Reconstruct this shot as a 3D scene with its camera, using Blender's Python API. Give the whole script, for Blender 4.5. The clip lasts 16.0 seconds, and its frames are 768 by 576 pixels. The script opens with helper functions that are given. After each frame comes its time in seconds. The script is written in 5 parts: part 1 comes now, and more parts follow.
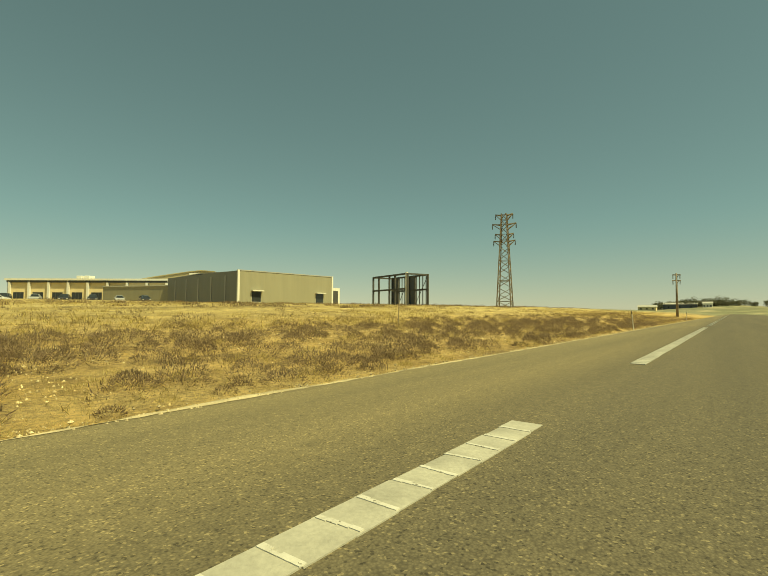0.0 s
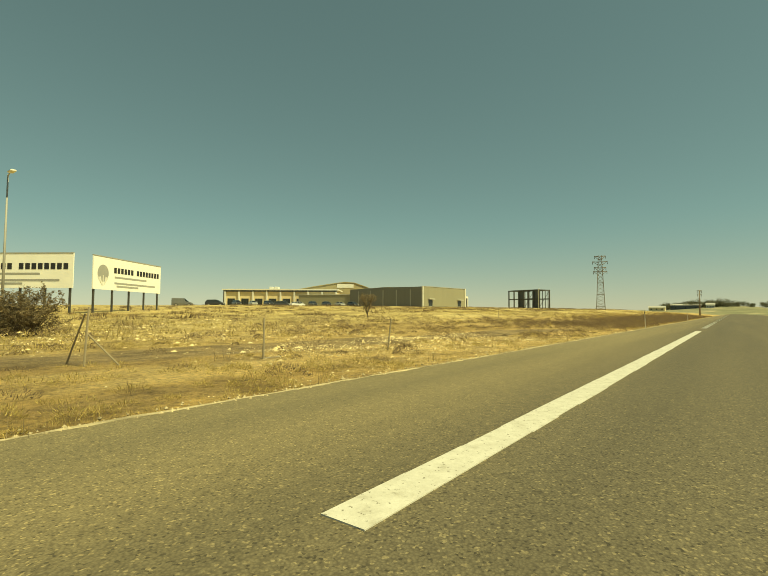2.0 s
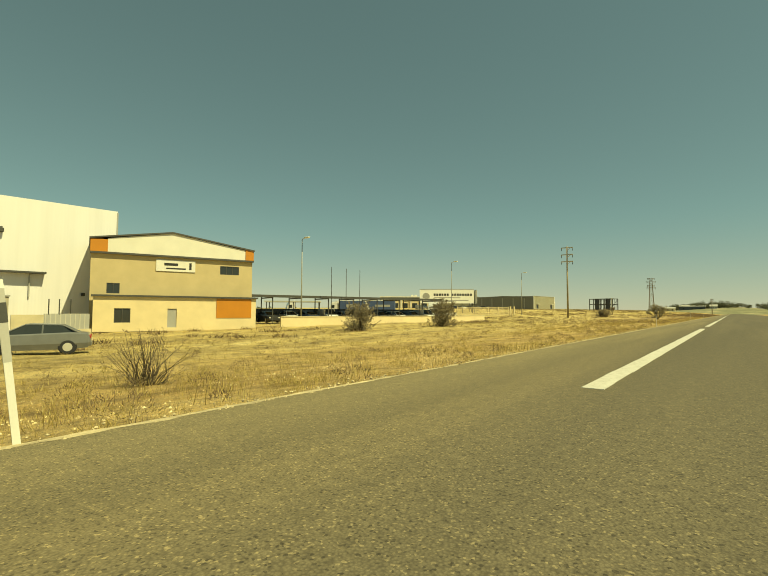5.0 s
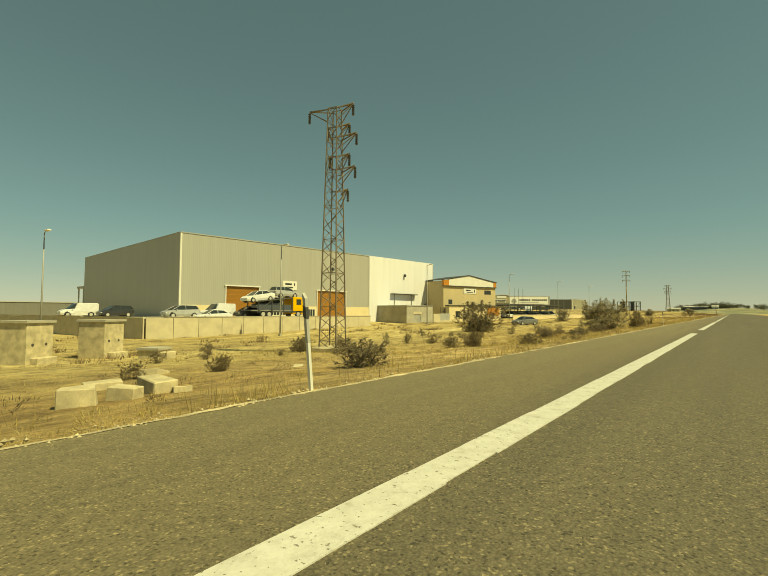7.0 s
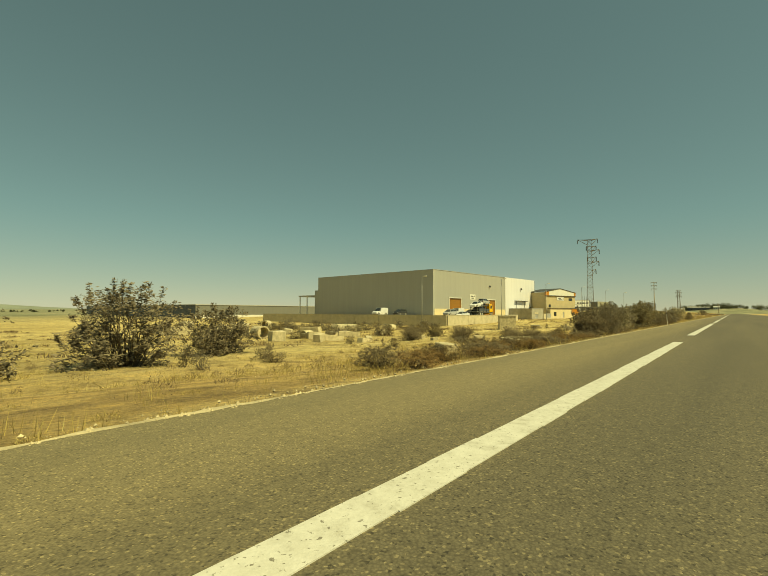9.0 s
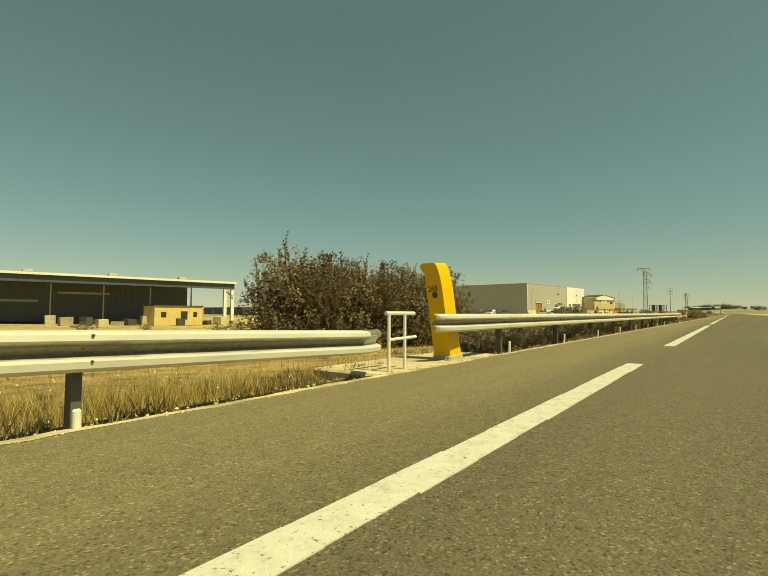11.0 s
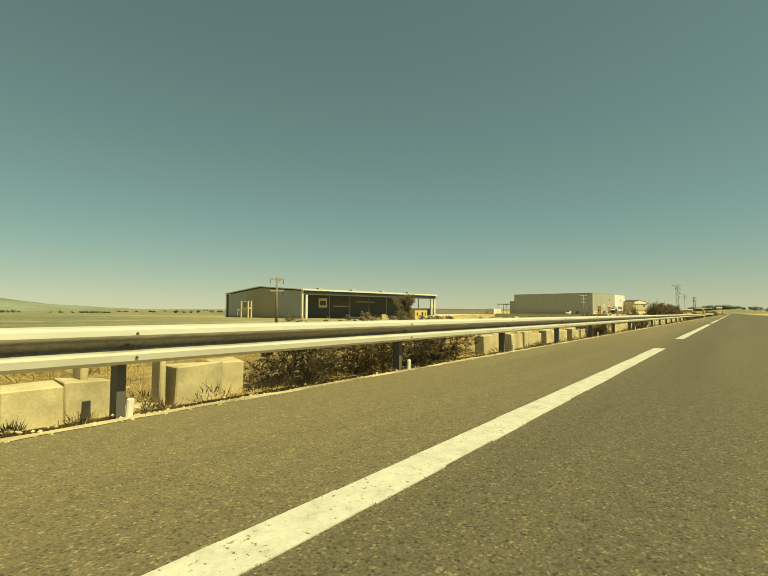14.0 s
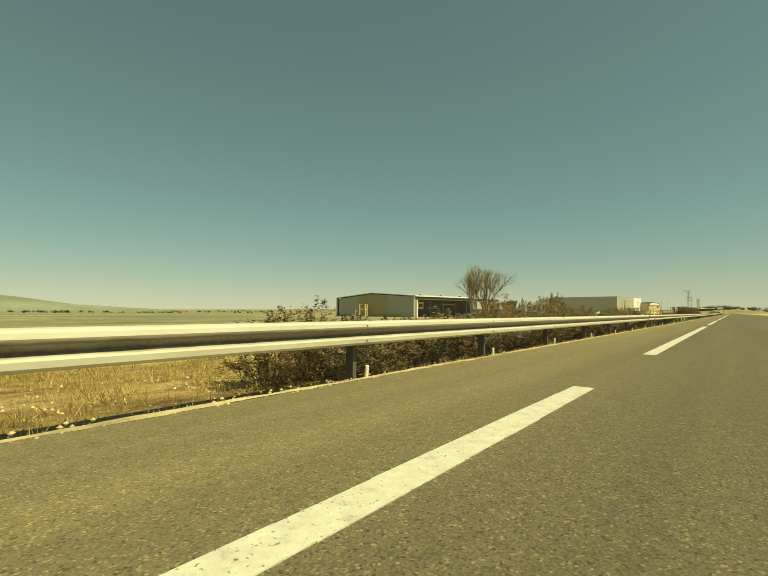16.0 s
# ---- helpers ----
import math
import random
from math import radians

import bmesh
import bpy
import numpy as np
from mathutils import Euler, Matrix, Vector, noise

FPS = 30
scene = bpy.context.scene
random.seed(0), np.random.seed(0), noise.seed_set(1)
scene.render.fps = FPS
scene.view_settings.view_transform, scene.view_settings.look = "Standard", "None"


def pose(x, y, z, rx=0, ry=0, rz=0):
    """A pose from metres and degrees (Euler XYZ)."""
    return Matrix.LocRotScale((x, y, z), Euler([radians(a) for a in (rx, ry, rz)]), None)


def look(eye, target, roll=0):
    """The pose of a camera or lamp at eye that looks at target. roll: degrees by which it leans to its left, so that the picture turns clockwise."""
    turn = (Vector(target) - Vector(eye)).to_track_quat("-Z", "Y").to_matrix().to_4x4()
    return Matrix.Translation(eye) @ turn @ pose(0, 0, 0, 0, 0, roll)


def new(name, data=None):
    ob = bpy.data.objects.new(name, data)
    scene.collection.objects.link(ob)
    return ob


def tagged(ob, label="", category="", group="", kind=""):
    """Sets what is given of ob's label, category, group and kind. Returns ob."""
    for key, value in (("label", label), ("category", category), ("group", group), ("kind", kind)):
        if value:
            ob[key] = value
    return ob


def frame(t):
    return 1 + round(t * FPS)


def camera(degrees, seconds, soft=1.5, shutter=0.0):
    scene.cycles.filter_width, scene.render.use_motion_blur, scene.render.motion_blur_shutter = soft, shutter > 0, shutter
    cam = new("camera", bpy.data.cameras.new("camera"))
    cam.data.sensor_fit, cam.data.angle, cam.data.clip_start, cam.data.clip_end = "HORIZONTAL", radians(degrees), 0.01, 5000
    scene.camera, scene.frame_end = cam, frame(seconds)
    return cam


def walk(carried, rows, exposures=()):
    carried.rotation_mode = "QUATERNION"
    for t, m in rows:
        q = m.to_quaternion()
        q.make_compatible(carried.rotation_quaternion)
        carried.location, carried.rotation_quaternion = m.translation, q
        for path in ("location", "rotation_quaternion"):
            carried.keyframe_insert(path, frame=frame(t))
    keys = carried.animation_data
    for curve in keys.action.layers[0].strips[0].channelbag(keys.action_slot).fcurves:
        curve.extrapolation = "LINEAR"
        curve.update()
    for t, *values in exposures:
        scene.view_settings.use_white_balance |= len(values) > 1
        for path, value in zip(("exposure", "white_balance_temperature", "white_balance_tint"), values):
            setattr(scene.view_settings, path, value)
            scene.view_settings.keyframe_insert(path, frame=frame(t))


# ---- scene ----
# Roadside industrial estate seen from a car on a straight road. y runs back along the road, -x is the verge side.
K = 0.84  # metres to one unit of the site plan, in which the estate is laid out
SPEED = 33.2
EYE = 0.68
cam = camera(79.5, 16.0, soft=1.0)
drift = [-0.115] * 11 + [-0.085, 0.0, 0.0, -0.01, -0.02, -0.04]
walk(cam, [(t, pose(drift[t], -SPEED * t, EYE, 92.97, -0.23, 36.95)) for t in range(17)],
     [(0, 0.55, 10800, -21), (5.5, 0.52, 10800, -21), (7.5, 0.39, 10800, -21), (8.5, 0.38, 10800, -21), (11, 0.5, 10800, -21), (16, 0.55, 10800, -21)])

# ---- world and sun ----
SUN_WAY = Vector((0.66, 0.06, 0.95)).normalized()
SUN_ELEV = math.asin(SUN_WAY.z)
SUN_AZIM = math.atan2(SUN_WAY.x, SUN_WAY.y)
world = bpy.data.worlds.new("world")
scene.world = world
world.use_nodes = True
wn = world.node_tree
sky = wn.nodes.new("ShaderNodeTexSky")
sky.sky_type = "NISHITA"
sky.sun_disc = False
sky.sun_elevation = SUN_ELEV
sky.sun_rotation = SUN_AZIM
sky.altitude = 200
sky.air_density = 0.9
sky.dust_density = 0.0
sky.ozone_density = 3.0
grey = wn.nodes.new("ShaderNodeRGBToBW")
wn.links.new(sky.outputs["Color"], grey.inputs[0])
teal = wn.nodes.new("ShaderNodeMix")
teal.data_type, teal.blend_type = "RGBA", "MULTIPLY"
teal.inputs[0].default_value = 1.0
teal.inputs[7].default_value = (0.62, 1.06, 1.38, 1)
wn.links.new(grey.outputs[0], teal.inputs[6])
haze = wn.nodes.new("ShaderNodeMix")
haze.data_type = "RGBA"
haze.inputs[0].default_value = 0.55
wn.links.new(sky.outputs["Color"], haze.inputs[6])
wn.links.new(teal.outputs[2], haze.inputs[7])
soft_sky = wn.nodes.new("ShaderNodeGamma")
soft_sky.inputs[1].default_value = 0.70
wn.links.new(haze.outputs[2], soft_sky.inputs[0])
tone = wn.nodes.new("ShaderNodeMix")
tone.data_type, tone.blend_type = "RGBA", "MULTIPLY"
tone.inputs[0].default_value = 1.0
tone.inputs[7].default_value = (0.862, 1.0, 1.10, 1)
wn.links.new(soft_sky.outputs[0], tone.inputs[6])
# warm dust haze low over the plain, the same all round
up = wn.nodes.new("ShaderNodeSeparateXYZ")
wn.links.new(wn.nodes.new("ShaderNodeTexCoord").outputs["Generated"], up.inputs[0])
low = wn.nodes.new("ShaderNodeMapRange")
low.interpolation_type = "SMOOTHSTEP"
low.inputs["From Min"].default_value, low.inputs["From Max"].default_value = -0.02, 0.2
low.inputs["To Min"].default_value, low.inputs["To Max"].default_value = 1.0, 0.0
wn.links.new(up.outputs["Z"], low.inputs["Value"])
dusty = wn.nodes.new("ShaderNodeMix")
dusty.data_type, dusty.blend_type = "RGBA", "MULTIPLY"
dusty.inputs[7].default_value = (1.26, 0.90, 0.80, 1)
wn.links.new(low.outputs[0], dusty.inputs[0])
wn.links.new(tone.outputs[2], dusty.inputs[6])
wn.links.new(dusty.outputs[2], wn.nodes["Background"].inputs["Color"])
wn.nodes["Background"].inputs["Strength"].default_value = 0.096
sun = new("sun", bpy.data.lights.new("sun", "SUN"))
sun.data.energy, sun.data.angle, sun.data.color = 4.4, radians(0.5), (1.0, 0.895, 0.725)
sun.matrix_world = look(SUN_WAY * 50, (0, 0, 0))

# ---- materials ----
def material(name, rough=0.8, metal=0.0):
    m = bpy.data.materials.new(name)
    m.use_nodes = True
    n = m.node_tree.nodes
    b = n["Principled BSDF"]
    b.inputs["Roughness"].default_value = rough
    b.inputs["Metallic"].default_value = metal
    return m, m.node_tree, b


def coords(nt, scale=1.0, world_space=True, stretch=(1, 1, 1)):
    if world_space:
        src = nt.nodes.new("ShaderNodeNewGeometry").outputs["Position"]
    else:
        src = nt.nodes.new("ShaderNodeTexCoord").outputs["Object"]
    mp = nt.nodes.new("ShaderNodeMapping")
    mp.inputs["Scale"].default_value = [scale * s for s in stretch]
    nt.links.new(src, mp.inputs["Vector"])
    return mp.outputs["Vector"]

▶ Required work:
Can you repeat, word for word, every line above from the one containing "return 1 + round(t * FPS)" down to the one containing "scene.view_settings.keyframe_insert(path, frame=frame(t))", including both?

▶ Response below:
    return 1 + round(t * FPS)


def camera(degrees, seconds, soft=1.5, shutter=0.0):
    scene.cycles.filter_width, scene.render.use_motion_blur, scene.render.motion_blur_shutter = soft, shutter > 0, shutter
    cam = new("camera", bpy.data.cameras.new("camera"))
    cam.data.sensor_fit, cam.data.angle, cam.data.clip_start, cam.data.clip_end = "HORIZONTAL", radians(degrees), 0.01, 5000
    scene.camera, scene.frame_end = cam, frame(seconds)
    return cam


def walk(carried, rows, exposures=()):
    carried.rotation_mode = "QUATERNION"
    for t, m in rows:
        q = m.to_quaternion()
        q.make_compatible(carried.rotation_quaternion)
        carried.location, carried.rotation_quaternion = m.translation, q
        for path in ("location", "rotation_quaternion"):
            carried.keyframe_insert(path, frame=frame(t))
    keys = carried.animation_data
    for curve in keys.action.layers[0].strips[0].channelbag(keys.action_slot).fcurves:
        curve.extrapolation = "LINEAR"
        curve.update()
    for t, *values in exposures:
        scene.view_settings.use_white_balance |= len(values) > 1
        for path, value in zip(("exposure", "white_balance_temperature", "white_balance_tint"), values):
            setattr(scene.view_settings, path, value)
            scene.view_settings.keyframe_insert(path, frame=frame(t))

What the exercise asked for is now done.